Each week during DigiWriMo, we’re going to be receiving weekly prompts we can work with in addition to (or perhaps even influencing) our weekly writing plans. This week’s prompt has us thinking about cross-media stories, starting a story in our primary medium, continuing it in another media, and then wrapping it up in the third medium (which I somehow read as “the medium you don’t do”. I may be projecting there. Just a bit.).
It took me several minutes to realize “media” was being classified as text, audio, and visual. (In my defense, I hadn’t had my morning chai yet.) When I finally caught on, my first thought was, Wow! That’s leaving out a lot. And then I had my chai and started thinking about how I wanted to respond to the prompt, and realized that at its most basic level, media really does come in three flavors. But each of those flavors has its own options. For example, text comes in three varieties: linear, nonlinear with some sort of overarching connection, and nonlinear with no connection.

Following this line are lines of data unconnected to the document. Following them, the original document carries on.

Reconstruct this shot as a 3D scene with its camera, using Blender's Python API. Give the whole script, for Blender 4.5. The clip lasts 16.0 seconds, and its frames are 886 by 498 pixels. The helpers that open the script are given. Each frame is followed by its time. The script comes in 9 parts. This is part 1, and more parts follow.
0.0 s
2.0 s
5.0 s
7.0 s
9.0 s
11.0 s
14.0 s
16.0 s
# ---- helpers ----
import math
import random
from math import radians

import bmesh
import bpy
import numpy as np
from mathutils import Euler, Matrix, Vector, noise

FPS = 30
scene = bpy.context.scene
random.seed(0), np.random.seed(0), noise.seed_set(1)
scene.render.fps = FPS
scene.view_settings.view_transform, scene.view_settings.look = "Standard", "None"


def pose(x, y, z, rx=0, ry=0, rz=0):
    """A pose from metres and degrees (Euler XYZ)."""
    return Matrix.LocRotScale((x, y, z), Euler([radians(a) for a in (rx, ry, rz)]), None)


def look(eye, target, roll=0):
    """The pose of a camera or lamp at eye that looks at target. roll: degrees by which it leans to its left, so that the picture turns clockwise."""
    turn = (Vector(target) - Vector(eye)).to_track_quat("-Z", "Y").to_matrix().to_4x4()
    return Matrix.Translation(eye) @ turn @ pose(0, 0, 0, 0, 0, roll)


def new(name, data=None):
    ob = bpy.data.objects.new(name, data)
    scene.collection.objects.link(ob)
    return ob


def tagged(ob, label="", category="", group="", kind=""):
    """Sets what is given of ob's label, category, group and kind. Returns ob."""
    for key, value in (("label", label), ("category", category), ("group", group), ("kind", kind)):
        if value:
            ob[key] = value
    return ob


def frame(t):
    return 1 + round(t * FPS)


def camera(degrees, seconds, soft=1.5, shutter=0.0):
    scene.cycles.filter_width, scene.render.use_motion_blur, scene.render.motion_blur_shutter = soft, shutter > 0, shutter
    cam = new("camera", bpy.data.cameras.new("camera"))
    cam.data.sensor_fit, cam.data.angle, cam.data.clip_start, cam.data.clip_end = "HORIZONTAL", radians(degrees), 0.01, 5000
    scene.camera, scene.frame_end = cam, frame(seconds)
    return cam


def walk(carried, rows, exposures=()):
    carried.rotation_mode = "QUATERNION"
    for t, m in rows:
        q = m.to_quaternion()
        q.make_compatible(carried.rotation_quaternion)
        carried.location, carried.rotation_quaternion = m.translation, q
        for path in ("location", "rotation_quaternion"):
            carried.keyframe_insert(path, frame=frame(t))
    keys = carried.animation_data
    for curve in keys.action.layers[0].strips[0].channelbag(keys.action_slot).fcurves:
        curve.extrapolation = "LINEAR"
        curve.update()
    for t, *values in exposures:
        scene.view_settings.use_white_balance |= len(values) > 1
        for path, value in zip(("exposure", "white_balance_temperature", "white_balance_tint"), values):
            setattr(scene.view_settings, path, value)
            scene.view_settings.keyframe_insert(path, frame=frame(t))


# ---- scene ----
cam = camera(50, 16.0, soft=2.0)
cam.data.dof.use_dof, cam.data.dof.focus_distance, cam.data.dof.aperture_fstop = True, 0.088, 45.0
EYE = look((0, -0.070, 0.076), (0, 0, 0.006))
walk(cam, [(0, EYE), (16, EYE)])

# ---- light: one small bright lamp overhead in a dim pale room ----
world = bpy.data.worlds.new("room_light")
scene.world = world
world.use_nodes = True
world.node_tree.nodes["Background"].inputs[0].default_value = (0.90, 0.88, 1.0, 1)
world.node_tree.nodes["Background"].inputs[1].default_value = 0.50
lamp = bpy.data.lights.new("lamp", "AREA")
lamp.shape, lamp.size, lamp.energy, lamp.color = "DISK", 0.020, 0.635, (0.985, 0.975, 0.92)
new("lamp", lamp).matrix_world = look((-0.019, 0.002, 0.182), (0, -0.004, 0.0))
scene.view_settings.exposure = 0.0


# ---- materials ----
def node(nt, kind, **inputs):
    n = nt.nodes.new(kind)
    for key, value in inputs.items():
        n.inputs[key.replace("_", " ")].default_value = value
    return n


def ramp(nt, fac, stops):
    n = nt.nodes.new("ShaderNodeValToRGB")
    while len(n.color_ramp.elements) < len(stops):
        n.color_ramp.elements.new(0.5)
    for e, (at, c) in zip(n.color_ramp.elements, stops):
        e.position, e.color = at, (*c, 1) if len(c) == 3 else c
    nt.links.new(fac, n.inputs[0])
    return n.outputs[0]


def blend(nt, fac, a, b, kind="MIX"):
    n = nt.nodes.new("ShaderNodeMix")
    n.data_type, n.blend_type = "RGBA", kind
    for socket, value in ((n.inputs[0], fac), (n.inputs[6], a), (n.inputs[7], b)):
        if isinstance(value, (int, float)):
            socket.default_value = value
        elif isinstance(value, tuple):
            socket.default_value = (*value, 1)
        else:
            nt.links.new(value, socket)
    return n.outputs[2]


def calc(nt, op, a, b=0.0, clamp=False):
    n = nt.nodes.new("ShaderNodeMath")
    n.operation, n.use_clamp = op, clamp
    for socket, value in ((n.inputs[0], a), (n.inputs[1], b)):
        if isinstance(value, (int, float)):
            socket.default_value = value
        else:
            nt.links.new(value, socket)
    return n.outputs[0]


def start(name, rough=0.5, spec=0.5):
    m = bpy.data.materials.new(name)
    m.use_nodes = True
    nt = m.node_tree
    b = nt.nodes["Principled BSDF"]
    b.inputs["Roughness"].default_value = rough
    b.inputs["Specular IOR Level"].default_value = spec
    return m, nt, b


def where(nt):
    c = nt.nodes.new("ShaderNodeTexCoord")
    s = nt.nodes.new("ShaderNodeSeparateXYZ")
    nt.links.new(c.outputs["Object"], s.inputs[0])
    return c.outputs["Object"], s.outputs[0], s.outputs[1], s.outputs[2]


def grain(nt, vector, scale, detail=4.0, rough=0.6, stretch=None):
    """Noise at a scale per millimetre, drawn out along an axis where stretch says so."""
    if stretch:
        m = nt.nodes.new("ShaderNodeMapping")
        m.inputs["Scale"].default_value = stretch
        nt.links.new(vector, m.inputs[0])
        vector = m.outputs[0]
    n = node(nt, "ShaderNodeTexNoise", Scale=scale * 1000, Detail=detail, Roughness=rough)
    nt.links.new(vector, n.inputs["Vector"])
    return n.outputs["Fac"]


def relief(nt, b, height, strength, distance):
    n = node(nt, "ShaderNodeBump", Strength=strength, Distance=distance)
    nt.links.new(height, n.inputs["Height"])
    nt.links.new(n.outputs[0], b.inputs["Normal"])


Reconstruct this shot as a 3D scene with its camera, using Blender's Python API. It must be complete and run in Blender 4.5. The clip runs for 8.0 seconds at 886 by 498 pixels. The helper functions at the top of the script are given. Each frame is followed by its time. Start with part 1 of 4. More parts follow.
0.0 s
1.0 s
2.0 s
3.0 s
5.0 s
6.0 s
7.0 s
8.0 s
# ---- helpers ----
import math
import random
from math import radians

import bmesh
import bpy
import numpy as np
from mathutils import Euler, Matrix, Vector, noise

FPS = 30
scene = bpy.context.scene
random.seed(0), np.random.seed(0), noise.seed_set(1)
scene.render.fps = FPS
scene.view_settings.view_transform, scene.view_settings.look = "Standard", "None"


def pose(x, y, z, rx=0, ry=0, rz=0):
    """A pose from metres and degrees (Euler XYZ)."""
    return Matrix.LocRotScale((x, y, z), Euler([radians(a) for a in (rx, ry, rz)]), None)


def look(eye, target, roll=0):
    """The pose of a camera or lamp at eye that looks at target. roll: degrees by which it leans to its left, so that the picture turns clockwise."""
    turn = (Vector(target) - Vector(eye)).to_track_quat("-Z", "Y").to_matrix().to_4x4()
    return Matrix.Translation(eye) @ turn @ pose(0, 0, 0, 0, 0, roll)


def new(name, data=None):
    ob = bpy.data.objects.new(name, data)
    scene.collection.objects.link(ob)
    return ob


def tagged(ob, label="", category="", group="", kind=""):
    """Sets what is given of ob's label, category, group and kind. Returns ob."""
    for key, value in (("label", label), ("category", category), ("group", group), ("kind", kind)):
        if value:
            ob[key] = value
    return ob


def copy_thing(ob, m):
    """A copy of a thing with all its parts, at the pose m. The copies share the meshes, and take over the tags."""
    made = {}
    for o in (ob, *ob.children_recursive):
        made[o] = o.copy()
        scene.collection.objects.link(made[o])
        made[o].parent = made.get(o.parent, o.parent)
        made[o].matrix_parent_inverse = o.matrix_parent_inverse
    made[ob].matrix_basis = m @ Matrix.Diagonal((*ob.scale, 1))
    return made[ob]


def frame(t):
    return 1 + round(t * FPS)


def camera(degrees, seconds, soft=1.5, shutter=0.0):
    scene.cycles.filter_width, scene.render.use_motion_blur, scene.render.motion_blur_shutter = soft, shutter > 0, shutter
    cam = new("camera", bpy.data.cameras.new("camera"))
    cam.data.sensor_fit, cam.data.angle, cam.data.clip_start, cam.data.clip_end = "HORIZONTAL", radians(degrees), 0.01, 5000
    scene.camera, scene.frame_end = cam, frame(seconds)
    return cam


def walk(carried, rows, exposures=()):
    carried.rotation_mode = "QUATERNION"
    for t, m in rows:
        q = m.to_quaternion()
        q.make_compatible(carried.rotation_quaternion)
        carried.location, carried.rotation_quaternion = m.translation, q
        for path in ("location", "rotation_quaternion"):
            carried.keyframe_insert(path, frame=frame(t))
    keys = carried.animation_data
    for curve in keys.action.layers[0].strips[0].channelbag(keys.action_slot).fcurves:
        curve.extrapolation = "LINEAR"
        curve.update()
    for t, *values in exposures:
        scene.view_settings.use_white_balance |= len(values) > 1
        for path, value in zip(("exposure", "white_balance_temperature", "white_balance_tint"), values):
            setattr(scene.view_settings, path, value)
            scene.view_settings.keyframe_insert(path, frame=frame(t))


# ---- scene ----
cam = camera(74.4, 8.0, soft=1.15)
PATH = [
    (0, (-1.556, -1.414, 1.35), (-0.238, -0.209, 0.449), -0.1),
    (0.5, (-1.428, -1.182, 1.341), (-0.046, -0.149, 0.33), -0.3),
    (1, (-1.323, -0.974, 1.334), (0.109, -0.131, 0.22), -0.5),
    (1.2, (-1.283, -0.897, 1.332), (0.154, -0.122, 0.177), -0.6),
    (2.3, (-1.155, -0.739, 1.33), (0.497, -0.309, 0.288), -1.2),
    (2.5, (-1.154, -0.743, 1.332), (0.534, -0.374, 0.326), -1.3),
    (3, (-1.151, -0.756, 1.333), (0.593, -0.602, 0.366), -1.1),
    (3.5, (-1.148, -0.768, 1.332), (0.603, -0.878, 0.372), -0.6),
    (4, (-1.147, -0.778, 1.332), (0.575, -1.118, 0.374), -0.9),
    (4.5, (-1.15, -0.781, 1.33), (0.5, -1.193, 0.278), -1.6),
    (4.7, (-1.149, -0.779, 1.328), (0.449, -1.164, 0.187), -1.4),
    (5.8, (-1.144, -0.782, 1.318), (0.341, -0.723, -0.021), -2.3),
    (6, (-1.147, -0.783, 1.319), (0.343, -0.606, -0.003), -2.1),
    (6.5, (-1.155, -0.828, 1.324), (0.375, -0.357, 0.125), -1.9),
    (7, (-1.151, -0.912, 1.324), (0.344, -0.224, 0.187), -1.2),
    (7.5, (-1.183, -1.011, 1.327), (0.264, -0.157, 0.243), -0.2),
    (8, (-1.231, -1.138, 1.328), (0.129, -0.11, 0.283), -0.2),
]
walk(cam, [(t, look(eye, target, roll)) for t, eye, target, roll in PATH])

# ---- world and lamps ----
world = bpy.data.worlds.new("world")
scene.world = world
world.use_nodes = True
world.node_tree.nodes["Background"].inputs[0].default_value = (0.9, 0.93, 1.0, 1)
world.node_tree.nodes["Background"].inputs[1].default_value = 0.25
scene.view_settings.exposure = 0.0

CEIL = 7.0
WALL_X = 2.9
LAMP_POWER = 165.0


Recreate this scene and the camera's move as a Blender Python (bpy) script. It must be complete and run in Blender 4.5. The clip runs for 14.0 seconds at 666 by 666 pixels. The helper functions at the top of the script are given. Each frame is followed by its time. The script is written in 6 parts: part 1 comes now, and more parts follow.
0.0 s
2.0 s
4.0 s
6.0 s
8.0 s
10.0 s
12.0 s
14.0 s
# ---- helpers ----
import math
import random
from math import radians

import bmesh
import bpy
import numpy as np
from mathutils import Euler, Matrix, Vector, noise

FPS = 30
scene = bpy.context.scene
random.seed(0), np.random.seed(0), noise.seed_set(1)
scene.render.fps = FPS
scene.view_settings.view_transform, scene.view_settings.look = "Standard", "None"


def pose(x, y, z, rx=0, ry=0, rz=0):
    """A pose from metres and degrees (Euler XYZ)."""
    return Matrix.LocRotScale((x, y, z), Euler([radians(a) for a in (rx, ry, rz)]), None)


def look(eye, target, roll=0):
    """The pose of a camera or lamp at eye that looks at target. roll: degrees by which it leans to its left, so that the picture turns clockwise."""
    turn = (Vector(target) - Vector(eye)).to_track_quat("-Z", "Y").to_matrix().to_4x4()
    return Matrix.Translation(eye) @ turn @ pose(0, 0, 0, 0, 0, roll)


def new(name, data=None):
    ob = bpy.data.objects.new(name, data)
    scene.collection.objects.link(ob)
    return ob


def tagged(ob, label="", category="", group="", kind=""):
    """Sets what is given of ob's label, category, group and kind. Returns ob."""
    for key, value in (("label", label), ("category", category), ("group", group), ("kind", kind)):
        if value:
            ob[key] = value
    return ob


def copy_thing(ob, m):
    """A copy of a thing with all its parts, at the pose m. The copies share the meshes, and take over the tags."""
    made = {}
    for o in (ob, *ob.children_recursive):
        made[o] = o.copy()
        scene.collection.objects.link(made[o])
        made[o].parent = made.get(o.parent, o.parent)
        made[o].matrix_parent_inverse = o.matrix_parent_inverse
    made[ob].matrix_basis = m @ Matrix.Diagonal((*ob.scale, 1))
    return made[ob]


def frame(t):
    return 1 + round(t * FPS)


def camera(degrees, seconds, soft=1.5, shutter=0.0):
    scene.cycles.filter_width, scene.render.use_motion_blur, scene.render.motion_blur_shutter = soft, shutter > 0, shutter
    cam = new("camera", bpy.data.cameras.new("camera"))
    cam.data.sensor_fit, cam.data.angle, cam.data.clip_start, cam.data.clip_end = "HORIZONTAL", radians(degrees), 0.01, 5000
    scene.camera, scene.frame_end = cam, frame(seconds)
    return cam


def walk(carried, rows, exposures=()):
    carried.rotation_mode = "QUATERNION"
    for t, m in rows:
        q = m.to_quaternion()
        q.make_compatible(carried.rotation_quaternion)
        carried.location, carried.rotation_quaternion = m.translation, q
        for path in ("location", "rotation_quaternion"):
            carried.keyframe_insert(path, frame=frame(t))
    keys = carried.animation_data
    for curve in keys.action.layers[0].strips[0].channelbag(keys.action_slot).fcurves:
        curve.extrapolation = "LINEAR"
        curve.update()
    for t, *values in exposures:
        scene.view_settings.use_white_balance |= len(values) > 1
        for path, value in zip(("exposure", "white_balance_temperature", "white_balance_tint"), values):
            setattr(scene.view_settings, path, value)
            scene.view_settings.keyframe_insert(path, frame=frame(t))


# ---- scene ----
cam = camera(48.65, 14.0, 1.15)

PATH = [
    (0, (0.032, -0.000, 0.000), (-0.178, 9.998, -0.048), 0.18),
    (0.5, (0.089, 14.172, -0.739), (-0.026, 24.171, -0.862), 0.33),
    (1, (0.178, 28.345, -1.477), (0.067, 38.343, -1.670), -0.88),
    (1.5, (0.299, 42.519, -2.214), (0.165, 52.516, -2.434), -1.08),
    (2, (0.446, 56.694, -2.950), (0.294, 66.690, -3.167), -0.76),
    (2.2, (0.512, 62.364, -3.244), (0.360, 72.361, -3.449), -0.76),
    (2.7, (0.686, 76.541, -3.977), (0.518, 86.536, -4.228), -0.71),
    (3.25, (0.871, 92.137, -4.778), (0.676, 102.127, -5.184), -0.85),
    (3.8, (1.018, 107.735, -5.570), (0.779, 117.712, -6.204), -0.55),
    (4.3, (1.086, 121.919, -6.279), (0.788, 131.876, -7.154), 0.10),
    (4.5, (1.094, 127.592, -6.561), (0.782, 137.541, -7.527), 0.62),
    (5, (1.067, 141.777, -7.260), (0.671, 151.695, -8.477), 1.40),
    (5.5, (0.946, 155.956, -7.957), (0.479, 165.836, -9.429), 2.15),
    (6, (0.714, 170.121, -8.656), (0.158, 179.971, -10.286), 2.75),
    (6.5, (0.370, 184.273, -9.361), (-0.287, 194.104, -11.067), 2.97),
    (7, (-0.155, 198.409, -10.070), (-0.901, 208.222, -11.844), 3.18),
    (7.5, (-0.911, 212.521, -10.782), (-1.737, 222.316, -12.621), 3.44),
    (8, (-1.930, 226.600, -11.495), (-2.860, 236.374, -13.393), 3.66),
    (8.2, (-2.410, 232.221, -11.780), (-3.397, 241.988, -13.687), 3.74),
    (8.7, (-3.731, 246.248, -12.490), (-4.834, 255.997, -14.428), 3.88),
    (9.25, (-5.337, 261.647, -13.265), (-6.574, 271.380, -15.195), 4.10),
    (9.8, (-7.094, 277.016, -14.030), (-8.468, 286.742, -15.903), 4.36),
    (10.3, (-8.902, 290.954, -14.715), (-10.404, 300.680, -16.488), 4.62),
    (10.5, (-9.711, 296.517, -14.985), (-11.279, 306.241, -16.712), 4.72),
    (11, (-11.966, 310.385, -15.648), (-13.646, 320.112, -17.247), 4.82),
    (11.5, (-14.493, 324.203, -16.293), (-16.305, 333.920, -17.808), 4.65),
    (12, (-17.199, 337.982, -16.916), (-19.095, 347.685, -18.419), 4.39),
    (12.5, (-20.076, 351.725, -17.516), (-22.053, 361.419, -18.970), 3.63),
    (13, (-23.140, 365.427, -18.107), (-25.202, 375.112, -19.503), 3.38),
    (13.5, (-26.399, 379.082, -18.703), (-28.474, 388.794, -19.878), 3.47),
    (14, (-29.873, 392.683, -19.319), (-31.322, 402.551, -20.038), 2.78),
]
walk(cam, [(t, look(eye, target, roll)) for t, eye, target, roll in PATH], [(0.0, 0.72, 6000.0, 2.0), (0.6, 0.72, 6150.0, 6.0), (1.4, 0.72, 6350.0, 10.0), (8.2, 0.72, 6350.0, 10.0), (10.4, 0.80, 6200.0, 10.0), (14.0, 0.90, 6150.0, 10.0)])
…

We’re all pretty familiar with linear writing. We’ve all read (or at least skimmed) a novel or chapter book at some point in our lives. Linear writing involves writing chunks that fall one behind the other in an order that either takes place chronologically or is meant to be consumed in the presented order. Novels traditionally fall under that first description, although I can think of some novels where backstory or alternate timelines are woven throughout the story. Brandon Sanderson’s Stormlight Archives are a wonderful example of this. My blog series on building a personal learning environment (PLE) is a hybrid example. The five stages of the PLE are in a chronological example, each stage requiring previous stages to be completed before they’re attempted, but the posts within each stage’s discussion are expected to be read in the order they were posted.
Without being actively aware of it, a fair number of us have experienced nonlinear writing with some sort of overarching connection. That’s pretty much the description of short story anthologies: a number of short stories brought together because they feature the same characters, setting, or theme. It’s also the branched narrative so common to interactive fiction and games that have a story element, where the reader can choose which parts of the story they want to experience.
Even the nonlinear writing with no connection is a familiar format when you think about it. Honestly, can you remember any English lit textbook that didn’t fit that bill? Stories, essays, poems, and bits of script, all smashed together with some study guides. I don’t know about you, but my classmates and I often giggled at just how disconnected the samples could be at times.
At any rate, there you go. Media comes in three primary flavors: text, audio, and video. Text comes in a variety of flavors: linear, nonlinear with some connection, nonlinear with no connection. Over the next couple of posts, we’ll see if audio and visual also come in different varieties.